TM was introduced by Shaul et al. (2025), unifying Diffusion (Sohl-Dickstein/Ho/Song), Flow Matching (Lipman/Liu/Albergo), and continuous-state AR image generation (Li et al. 2024). This work directly engages with the "dense" variants of Zhang et al. (2025) and time-weighting in FM (Esser et al., 2024), while the stochastic sampler is inspired by Xu et al. (2023b). Key Insight for Practitioners: In backbone-head generative paradigms, configure the small head first (MLP, difference parameterization, log-normal weighting, high-frequency stochastic sampling) before adding parameters—this is usually the most cost-effective path to improvement.

Rating¶

Novelty: ⭐⭐⭐⭐ — Not for a new paradigm, but for being the first to systematically quantify the TM head design space and contributing a zero-cost stochastic sampler.

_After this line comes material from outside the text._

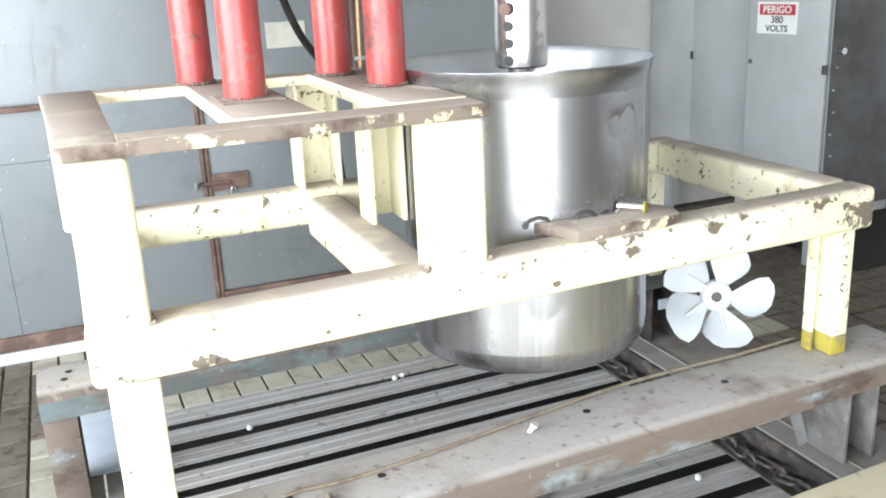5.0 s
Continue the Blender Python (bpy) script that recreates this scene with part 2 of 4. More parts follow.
m = Mat("cabinet_paint", (0.45, 0.46, 0.47), 0.32)
m.patches((0.36, 0.37, 0.375), 2.5, 0.4, 0.75, 0.42)
m.patches((0.28, 0.27, 0.26), 18, 0.66, 0.8, 0.6, amount=0.5)
m.bump(m.noise(3, detail=2.0), 0.06, 0.01)
M_CABINET = m.done()

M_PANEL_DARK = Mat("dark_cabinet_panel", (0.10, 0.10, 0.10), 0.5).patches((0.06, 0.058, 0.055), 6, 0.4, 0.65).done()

m = Mat("rust_brown_steel", (0.14, 0.085, 0.07), 0.7)
m.patches((0.26, 0.17, 0.13), 14, 0.45, 0.7)
m.bump(m.noise(60), 0.4)
M_BROWN = m.done()

m = Mat("glazed_floor_tile", (0.52, 0.485, 0.40), 0.36)
m.shift()
m.patches((0.46, 0.42, 0.33), 9, 0.4, 0.65, 0.5)
m.patches((0.27, 0.225, 0.17), 12, 0.52, 0.68, 0.75, amount=0.7, detail=8.0)
m.random_tone(0.12)
m.bump(m.noise(50), 0.15)
M_TILE = m.done()

# Stained tile with the floor's shade put into a darker base colour.
m = Mat("darkened_floor_tile", (0.20, 0.165, 0.13), 0.45)
m.shift()
m.patches((0.15, 0.125, 0.10), 7, 0.4, 0.62, 0.6)
m.patches((0.08, 0.065, 0.055), 20, 0.55, 0.66, 0.7, amount=0.8)
m.random_tone(0.15)
m.bump(m.noise(50), 0.15)
M_TILE_DARKENED = m.done()

m = Mat("dark_tile_grout", (0.085, 0.07, 0.058), 0.9)
m.patches((0.15, 0.125, 0.10), 30, 0.4, 0.7)
m.bump(m.noise(80), 0.4)
M_GROUT = m.done()

m = Mat("white_plastic", (0.80, 0.83, 0.88), 0.32)
m.patches((0.72, 0.745, 0.78), 12, 0.5, 0.75)
m.bump(m.noise(40), 0.05)
M_WHITE = m.done()

# Black for rubber parts, also for shade in gaps, holes, beneath the cabinet.
m = Mat("black_rubber_and_shade", (0.018, 0.018, 0.018), 0.55)
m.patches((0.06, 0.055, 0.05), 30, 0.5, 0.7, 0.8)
M_BLACK = m.done()

m = Mat("brown_coupling", (0.30, 0.17, 0.11), 0.55, 0.2)
m.patches((0.22, 0.12, 0.08), 14, 0.45, 0.7)
m.bump(m.noise(70), 0.3)
M_COUPLING = m.done()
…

Experimental Thoroughness: ⭐⭐⭐⭐⭐ — 56 training runs and 549 evals with aggregated rankings; the scale and rigor are top-tier for this topic.
Writing Quality: ⭐⭐⭐⭐ — Clear structure, thorough ablations, and high information-density charts; includes full formulas and pseudo-code.
Value: ⭐⭐⭐⭐ — Provides a "copy-pasteable" optimal recipe and a "do-not-try" list, offering strong practical guidance for generative model engineering.